■ **DATA EXCERPT**:
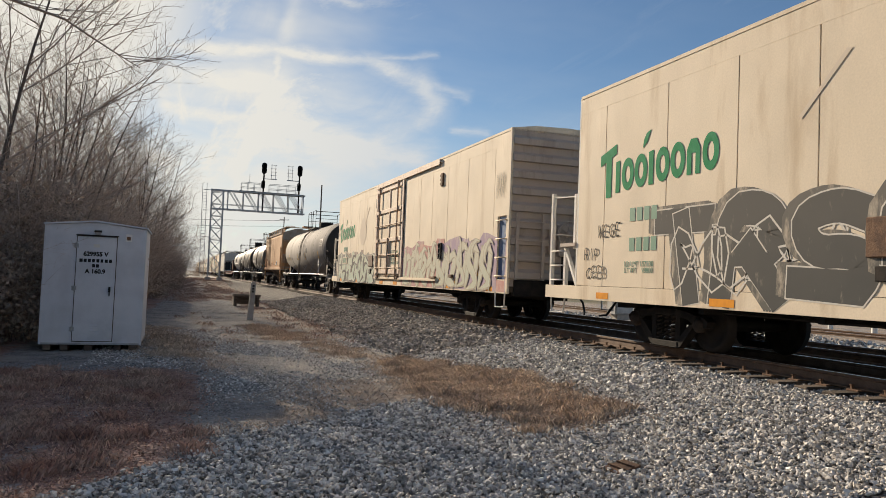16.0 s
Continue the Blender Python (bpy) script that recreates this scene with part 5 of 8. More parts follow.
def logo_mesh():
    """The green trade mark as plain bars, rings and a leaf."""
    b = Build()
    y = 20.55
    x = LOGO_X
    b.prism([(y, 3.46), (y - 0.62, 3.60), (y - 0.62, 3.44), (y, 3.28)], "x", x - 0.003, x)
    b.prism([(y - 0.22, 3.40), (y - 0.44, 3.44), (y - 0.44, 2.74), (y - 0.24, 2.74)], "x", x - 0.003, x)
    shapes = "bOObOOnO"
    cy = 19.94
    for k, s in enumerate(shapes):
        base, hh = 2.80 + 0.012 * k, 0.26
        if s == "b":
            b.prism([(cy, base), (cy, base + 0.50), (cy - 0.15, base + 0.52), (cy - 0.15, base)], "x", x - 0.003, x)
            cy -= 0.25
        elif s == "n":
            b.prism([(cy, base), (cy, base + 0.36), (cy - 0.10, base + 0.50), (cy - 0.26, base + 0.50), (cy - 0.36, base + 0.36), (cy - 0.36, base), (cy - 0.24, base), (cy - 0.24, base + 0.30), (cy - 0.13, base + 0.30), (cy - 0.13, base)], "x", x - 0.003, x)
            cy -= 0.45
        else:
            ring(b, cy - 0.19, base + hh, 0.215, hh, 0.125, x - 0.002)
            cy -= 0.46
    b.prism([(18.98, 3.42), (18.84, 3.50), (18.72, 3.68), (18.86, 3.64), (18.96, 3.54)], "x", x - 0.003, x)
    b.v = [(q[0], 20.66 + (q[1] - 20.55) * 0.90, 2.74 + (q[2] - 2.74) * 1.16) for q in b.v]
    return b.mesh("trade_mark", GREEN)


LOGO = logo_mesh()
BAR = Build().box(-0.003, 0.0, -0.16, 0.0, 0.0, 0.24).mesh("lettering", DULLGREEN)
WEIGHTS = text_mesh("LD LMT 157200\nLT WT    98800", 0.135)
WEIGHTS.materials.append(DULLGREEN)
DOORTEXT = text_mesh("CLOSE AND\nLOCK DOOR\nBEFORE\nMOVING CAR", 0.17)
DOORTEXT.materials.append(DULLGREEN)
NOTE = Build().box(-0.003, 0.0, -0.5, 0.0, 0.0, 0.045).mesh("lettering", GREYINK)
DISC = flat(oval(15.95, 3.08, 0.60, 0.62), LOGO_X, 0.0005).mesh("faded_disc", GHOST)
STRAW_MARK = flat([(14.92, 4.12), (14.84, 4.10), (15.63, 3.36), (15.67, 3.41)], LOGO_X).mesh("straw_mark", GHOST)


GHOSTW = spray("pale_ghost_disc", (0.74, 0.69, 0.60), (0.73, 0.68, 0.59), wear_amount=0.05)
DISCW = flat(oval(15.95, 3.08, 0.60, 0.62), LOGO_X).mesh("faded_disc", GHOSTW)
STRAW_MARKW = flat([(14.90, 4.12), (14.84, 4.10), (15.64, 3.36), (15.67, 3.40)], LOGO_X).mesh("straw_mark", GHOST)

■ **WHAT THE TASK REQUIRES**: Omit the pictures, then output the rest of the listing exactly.

■ **RESPONSE BELOW**:
16.0 s
Continue the Blender Python (bpy) script that recreates this scene with part 5 of 8. More parts follow.
def logo_mesh():
    """The green trade mark as plain bars, rings and a leaf."""
    b = Build()
    y = 20.55
    x = LOGO_X
    b.prism([(y, 3.46), (y - 0.62, 3.60), (y - 0.62, 3.44), (y, 3.28)], "x", x - 0.003, x)
    b.prism([(y - 0.22, 3.40), (y - 0.44, 3.44), (y - 0.44, 2.74), (y - 0.24, 2.74)], "x", x - 0.003, x)
    shapes = "bOObOOnO"
    cy = 19.94
    for k, s in enumerate(shapes):
        base, hh = 2.80 + 0.012 * k, 0.26
        if s == "b":
            b.prism([(cy, base), (cy, base + 0.50), (cy - 0.15, base + 0.52), (cy - 0.15, base)], "x", x - 0.003, x)
            cy -= 0.25
        elif s == "n":
            b.prism([(cy, base), (cy, base + 0.36), (cy - 0.10, base + 0.50), (cy - 0.26, base + 0.50), (cy - 0.36, base + 0.36), (cy - 0.36, base), (cy - 0.24, base), (cy - 0.24, base + 0.30), (cy - 0.13, base + 0.30), (cy - 0.13, base)], "x", x - 0.003, x)
            cy -= 0.45
        else:
            ring(b, cy - 0.19, base + hh, 0.215, hh, 0.125, x - 0.002)
            cy -= 0.46
    b.prism([(18.98, 3.42), (18.84, 3.50), (18.72, 3.68), (18.86, 3.64), (18.96, 3.54)], "x", x - 0.003, x)
    b.v = [(q[0], 20.66 + (q[1] - 20.55) * 0.90, 2.74 + (q[2] - 2.74) * 1.16) for q in b.v]
    return b.mesh("trade_mark", GREEN)


LOGO = logo_mesh()
BAR = Build().box(-0.003, 0.0, -0.16, 0.0, 0.0, 0.24).mesh("lettering", DULLGREEN)
WEIGHTS = text_mesh("LD LMT 157200\nLT WT    98800", 0.135)
WEIGHTS.materials.append(DULLGREEN)
DOORTEXT = text_mesh("CLOSE AND\nLOCK DOOR\nBEFORE\nMOVING CAR", 0.17)
DOORTEXT.materials.append(DULLGREEN)
NOTE = Build().box(-0.003, 0.0, -0.5, 0.0, 0.0, 0.045).mesh("lettering", GREYINK)
DISC = flat(oval(15.95, 3.08, 0.60, 0.62), LOGO_X, 0.0005).mesh("faded_disc", GHOST)
STRAW_MARK = flat([(14.92, 4.12), (14.84, 4.10), (15.63, 3.36), (15.67, 3.41)], LOGO_X).mesh("straw_mark", GHOST)


GHOSTW = spray("pale_ghost_disc", (0.74, 0.69, 0.60), (0.73, 0.68, 0.59), wear_amount=0.05)
DISCW = flat(oval(15.95, 3.08, 0.60, 0.62), LOGO_X).mesh("faded_disc", GHOSTW)
STRAW_MARKW = flat([(14.90, 4.12), (14.84, 4.10), (15.64, 3.36), (15.67, 3.40)], LOGO_X).mesh("straw_mark", GHOST)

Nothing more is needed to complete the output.